Task goal:
Go through the data below and copy it exactly, skipping every picture.

--- BEGIN ---

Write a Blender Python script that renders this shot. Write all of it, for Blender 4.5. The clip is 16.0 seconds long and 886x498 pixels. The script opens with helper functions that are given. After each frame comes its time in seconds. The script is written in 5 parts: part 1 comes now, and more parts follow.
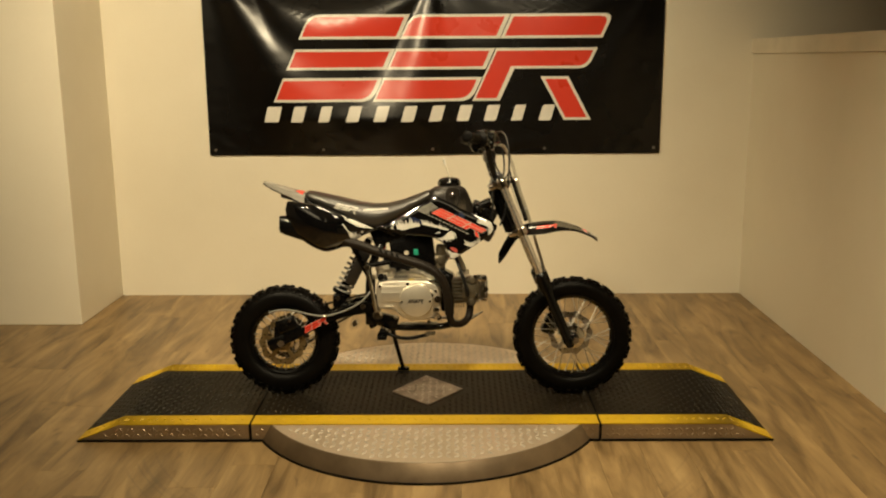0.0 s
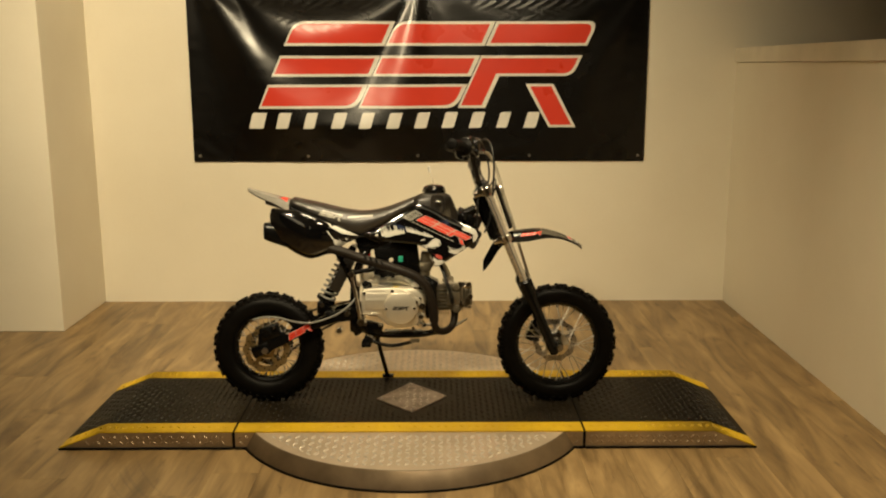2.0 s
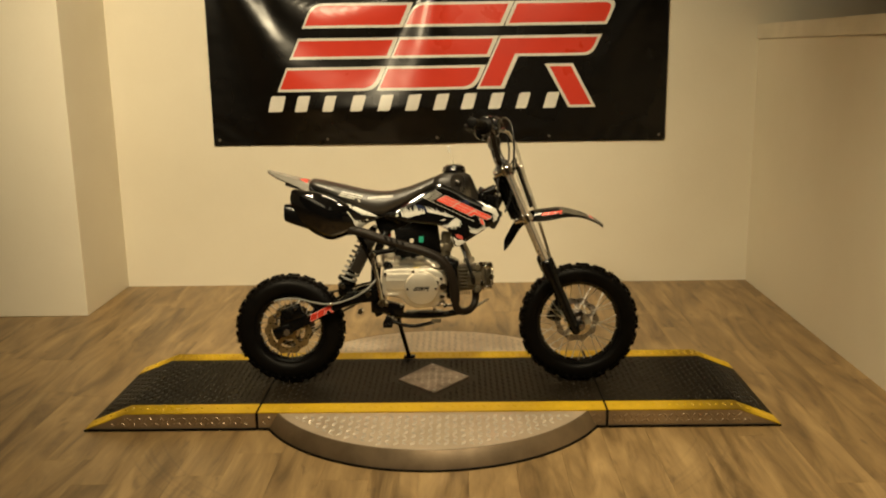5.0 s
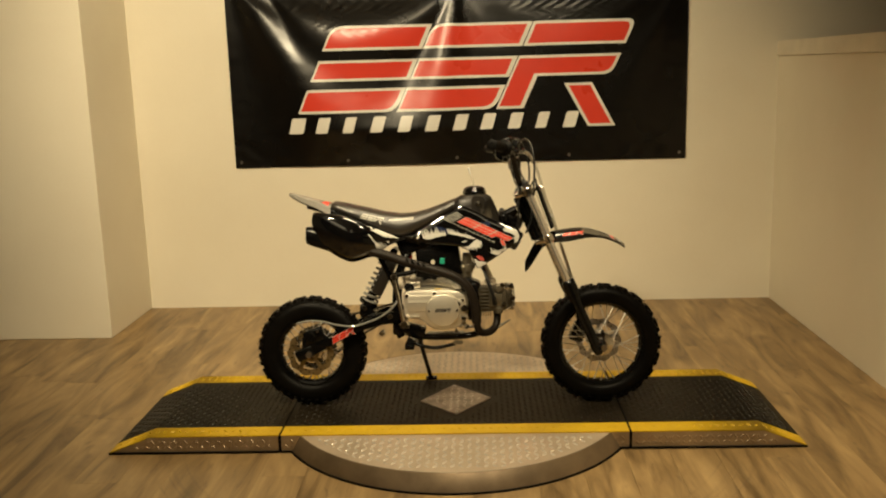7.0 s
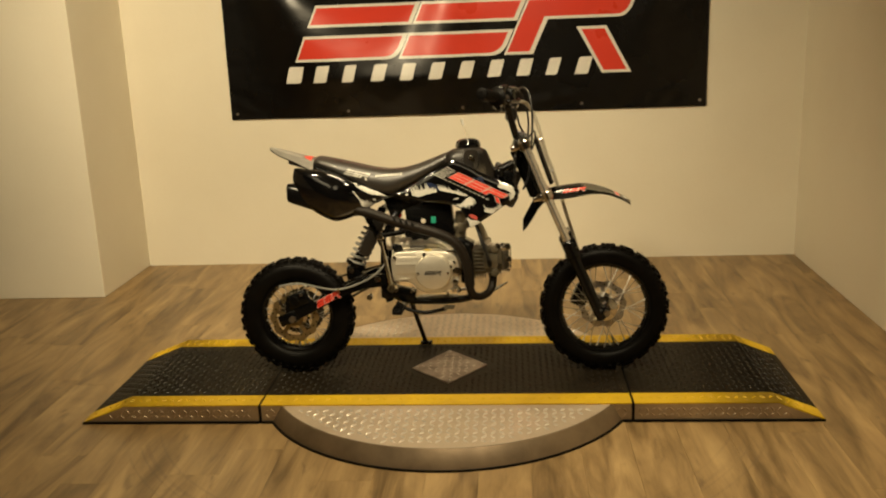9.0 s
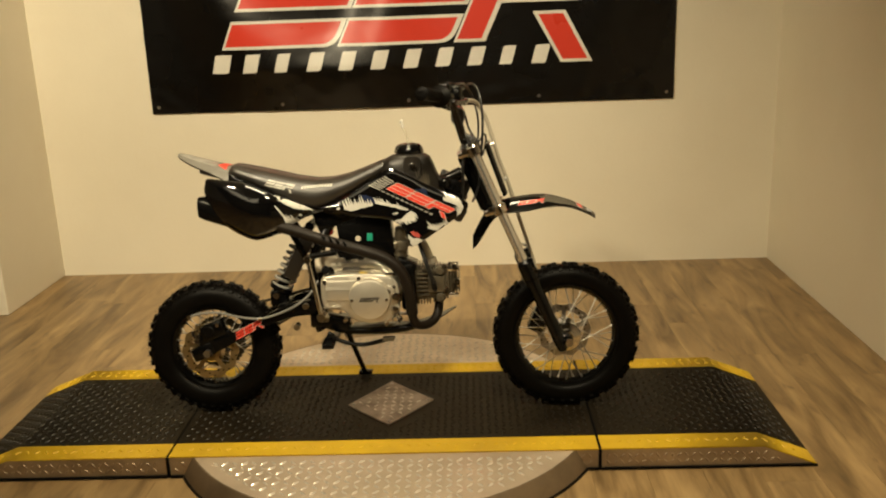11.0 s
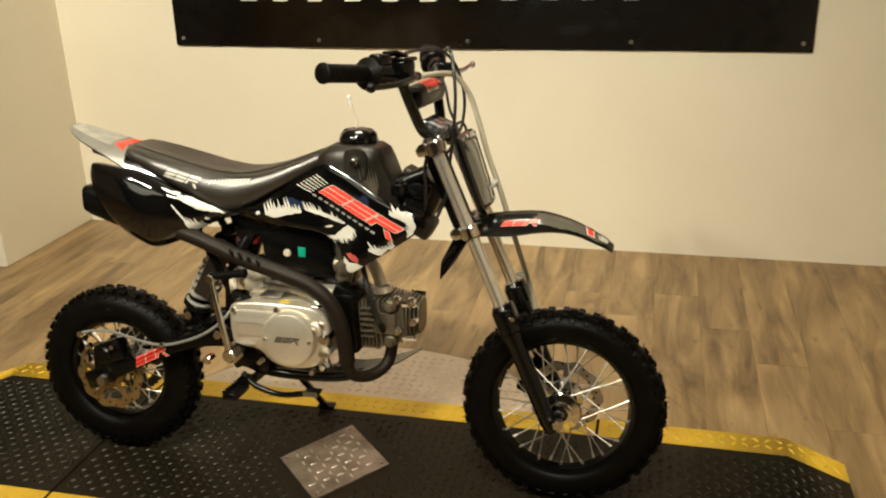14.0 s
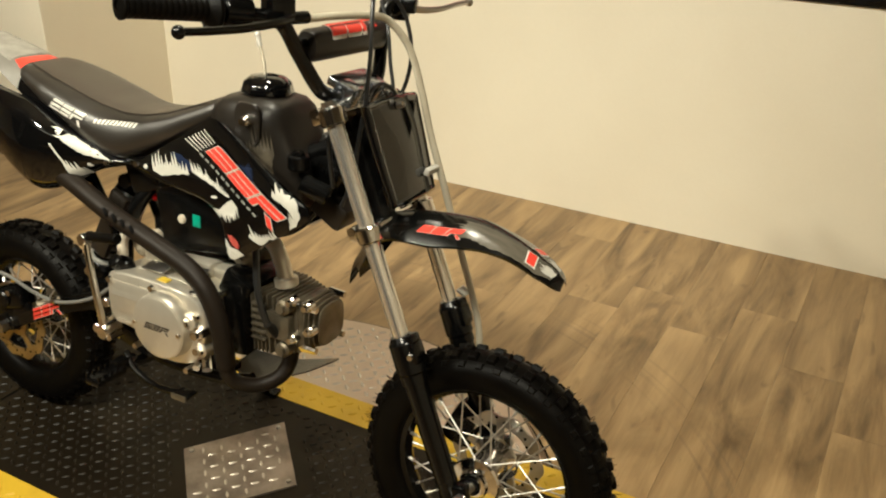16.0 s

--- END ---

Result of this exercise:
Write a Blender Python script that renders this shot. Write all of it, for Blender 4.5. The clip is 16.0 seconds long and 886x498 pixels. The script opens with helper functions that are given. After each frame comes its time in seconds. The script is written in 5 parts: part 1 comes now, and more parts follow.
0.0 s
2.0 s
5.0 s
7.0 s
9.0 s
11.0 s
14.0 s
16.0 s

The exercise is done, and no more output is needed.